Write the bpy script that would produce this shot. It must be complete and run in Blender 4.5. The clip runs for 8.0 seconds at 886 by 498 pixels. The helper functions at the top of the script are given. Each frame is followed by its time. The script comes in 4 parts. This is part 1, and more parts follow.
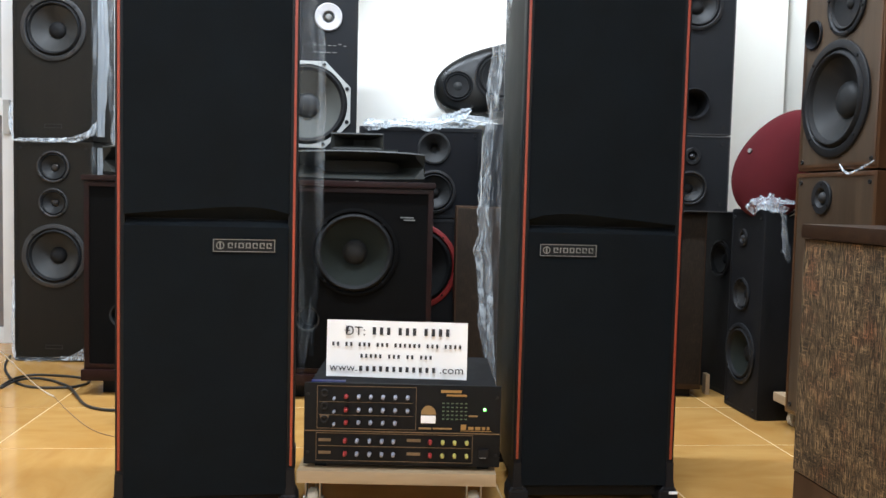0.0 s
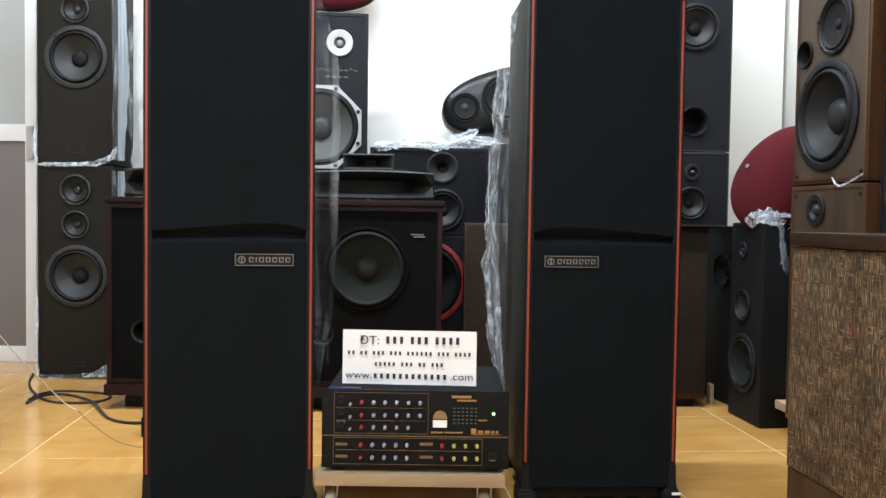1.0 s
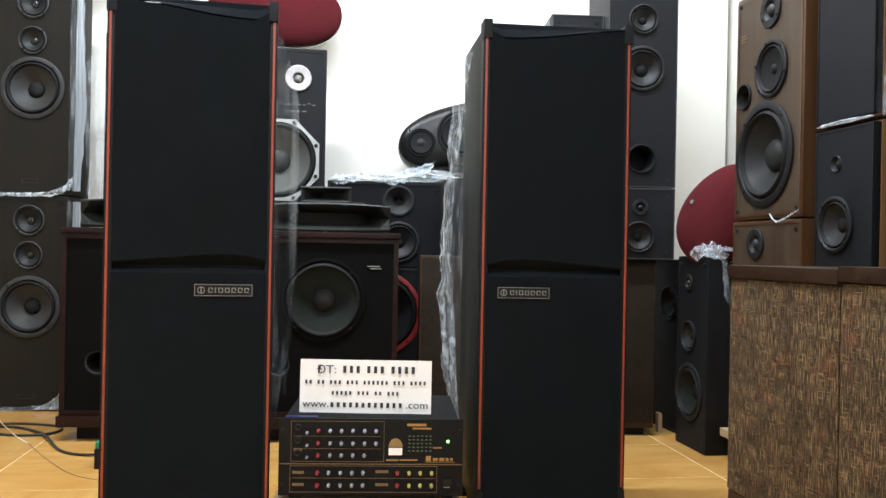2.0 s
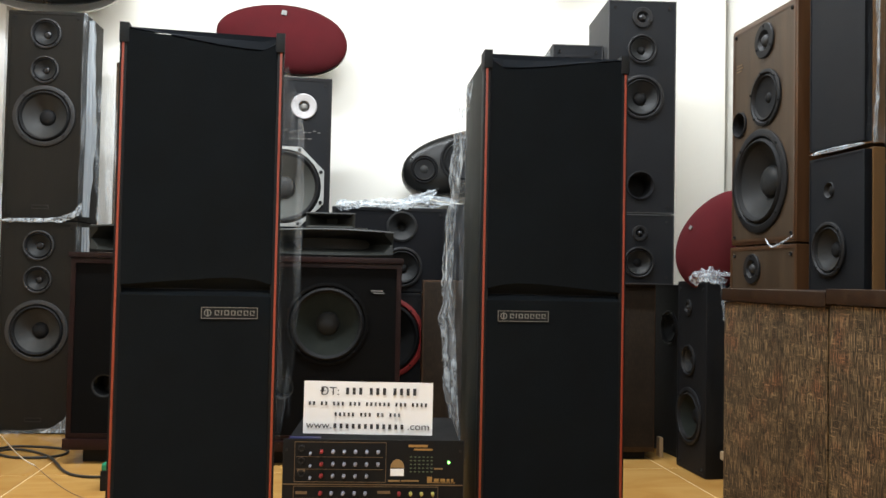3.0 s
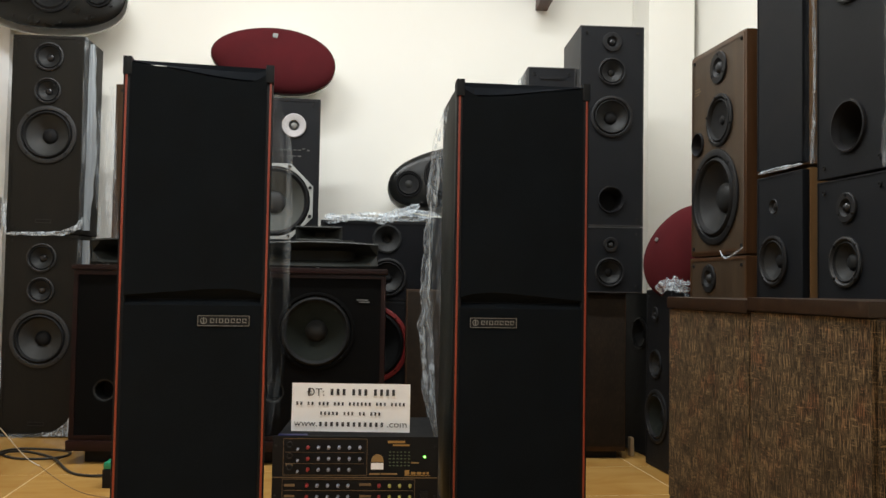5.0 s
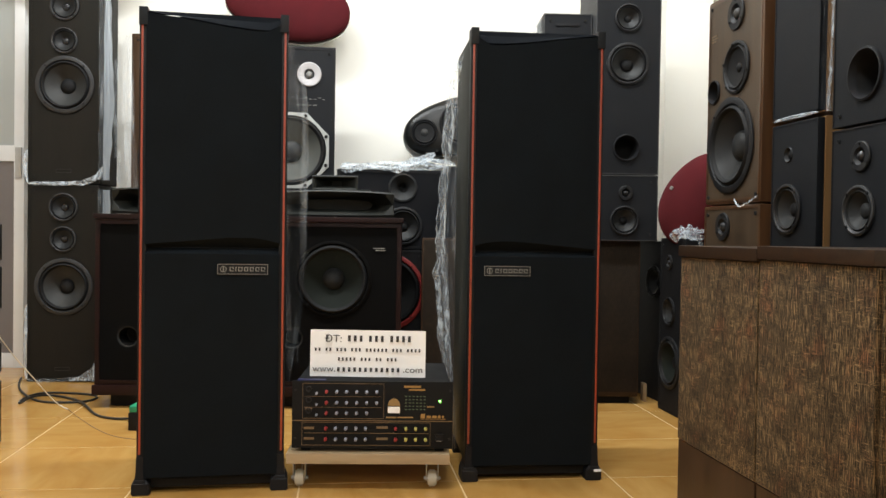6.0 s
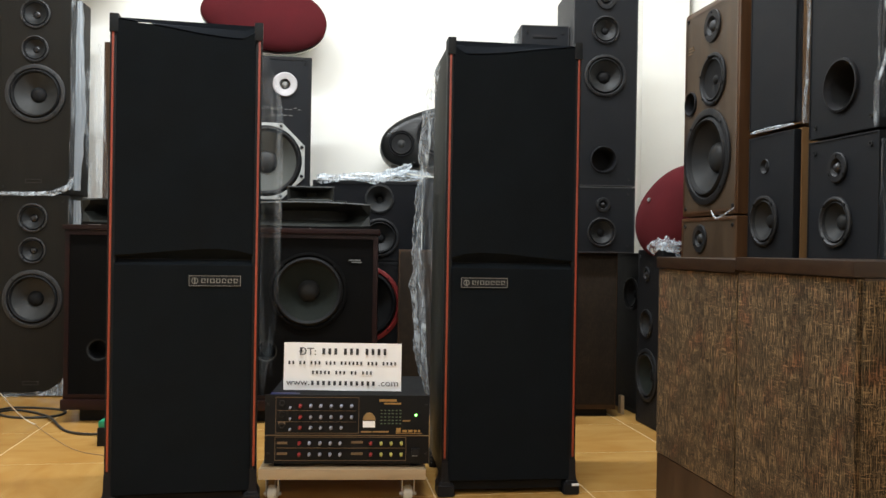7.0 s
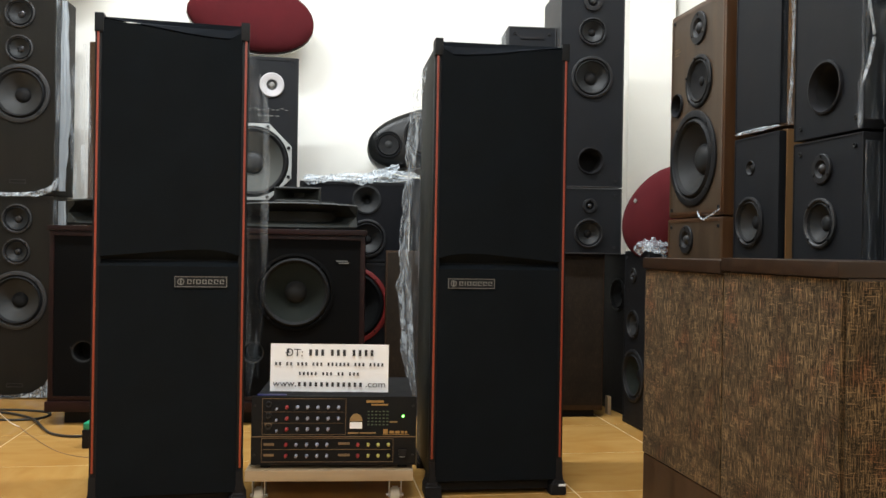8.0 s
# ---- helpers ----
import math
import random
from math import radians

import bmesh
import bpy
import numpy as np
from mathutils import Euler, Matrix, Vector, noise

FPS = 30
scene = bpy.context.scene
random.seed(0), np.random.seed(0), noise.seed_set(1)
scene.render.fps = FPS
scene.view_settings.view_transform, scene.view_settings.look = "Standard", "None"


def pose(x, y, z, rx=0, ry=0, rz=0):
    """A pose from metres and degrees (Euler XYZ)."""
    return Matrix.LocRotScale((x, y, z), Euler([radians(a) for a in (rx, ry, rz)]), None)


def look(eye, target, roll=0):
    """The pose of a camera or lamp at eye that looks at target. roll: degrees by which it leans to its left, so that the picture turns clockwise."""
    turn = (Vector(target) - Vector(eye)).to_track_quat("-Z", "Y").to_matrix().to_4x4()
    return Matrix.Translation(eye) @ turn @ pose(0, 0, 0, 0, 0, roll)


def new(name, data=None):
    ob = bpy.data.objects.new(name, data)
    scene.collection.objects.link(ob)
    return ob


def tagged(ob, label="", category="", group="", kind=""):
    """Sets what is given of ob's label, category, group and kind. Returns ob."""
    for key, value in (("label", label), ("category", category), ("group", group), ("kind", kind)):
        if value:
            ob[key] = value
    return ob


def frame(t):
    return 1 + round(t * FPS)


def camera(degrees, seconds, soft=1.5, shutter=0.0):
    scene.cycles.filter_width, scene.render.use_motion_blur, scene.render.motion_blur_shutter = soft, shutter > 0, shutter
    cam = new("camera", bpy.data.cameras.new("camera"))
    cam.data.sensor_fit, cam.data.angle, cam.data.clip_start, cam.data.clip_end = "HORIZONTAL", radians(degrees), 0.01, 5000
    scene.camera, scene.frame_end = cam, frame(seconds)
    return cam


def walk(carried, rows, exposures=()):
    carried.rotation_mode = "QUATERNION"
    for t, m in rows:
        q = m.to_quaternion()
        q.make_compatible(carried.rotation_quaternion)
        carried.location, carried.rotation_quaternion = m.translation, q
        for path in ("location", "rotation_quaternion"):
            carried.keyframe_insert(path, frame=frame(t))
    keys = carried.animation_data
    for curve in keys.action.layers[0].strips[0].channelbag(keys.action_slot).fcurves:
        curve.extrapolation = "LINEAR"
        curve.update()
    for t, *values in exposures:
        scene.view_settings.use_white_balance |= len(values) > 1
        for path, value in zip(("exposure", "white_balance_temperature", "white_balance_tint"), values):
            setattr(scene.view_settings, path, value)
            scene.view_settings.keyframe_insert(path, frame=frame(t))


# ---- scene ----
^^^^^^^^^^^^^^^^
GIVEN EXERCISE -> Restate the data above word for word. Skip every picture.

REPLY ->
Write the bpy script that would produce this shot. It must be complete and run in Blender 4.5. The clip runs for 8.0 seconds at 886 by 498 pixels. The helper functions at the top of the script are given. Each frame is followed by its time. The script comes in 4 parts. This is part 1, and more parts follow.
0.0 s
1.0 s
2.0 s
3.0 s
5.0 s
6.0 s
7.0 s
8.0 s
# ---- helpers ----
import math
import random
from math import radians

import bmesh
import bpy
import numpy as np
from mathutils import Euler, Matrix, Vector, noise

FPS = 30
scene = bpy.context.scene
random.seed(0), np.random.seed(0), noise.seed_set(1)
scene.render.fps = FPS
scene.view_settings.view_transform, scene.view_settings.look = "Standard", "None"


def pose(x, y, z, rx=0, ry=0, rz=0):
    """A pose from metres and degrees (Euler XYZ)."""
    return Matrix.LocRotScale((x, y, z), Euler([radians(a) for a in (rx, ry, rz)]), None)


def look(eye, target, roll=0):
    """The pose of a camera or lamp at eye that looks at target. roll: degrees by which it leans to its left, so that the picture turns clockwise."""
    turn = (Vector(target) - Vector(eye)).to_track_quat("-Z", "Y").to_matrix().to_4x4()
    return Matrix.Translation(eye) @ turn @ pose(0, 0, 0, 0, 0, roll)


def new(name, data=None):
    ob = bpy.data.objects.new(name, data)
    scene.collection.objects.link(ob)
    return ob


def tagged(ob, label="", category="", group="", kind=""):
    """Sets what is given of ob's label, category, group and kind. Returns ob."""
    for key, value in (("label", label), ("category", category), ("group", group), ("kind", kind)):
        if value:
            ob[key] = value
    return ob


def frame(t):
    return 1 + round(t * FPS)


def camera(degrees, seconds, soft=1.5, shutter=0.0):
    scene.cycles.filter_width, scene.render.use_motion_blur, scene.render.motion_blur_shutter = soft, shutter > 0, shutter
    cam = new("camera", bpy.data.cameras.new("camera"))
    cam.data.sensor_fit, cam.data.angle, cam.data.clip_start, cam.data.clip_end = "HORIZONTAL", radians(degrees), 0.01, 5000
    scene.camera, scene.frame_end = cam, frame(seconds)
    return cam


def walk(carried, rows, exposures=()):
    carried.rotation_mode = "QUATERNION"
    for t, m in rows:
        q = m.to_quaternion()
        q.make_compatible(carried.rotation_quaternion)
        carried.location, carried.rotation_quaternion = m.translation, q
        for path in ("location", "rotation_quaternion"):
            carried.keyframe_insert(path, frame=frame(t))
    keys = carried.animation_data
    for curve in keys.action.layers[0].strips[0].channelbag(keys.action_slot).fcurves:
        curve.extrapolation = "LINEAR"
        curve.update()
    for t, *values in exposures:
        scene.view_settings.use_white_balance |= len(values) > 1
        for path, value in zip(("exposure", "white_balance_temperature", "white_balance_tint"), values):
            setattr(scene.view_settings, path, value)
            scene.view_settings.keyframe_insert(path, frame=frame(t))


# ---- scene ----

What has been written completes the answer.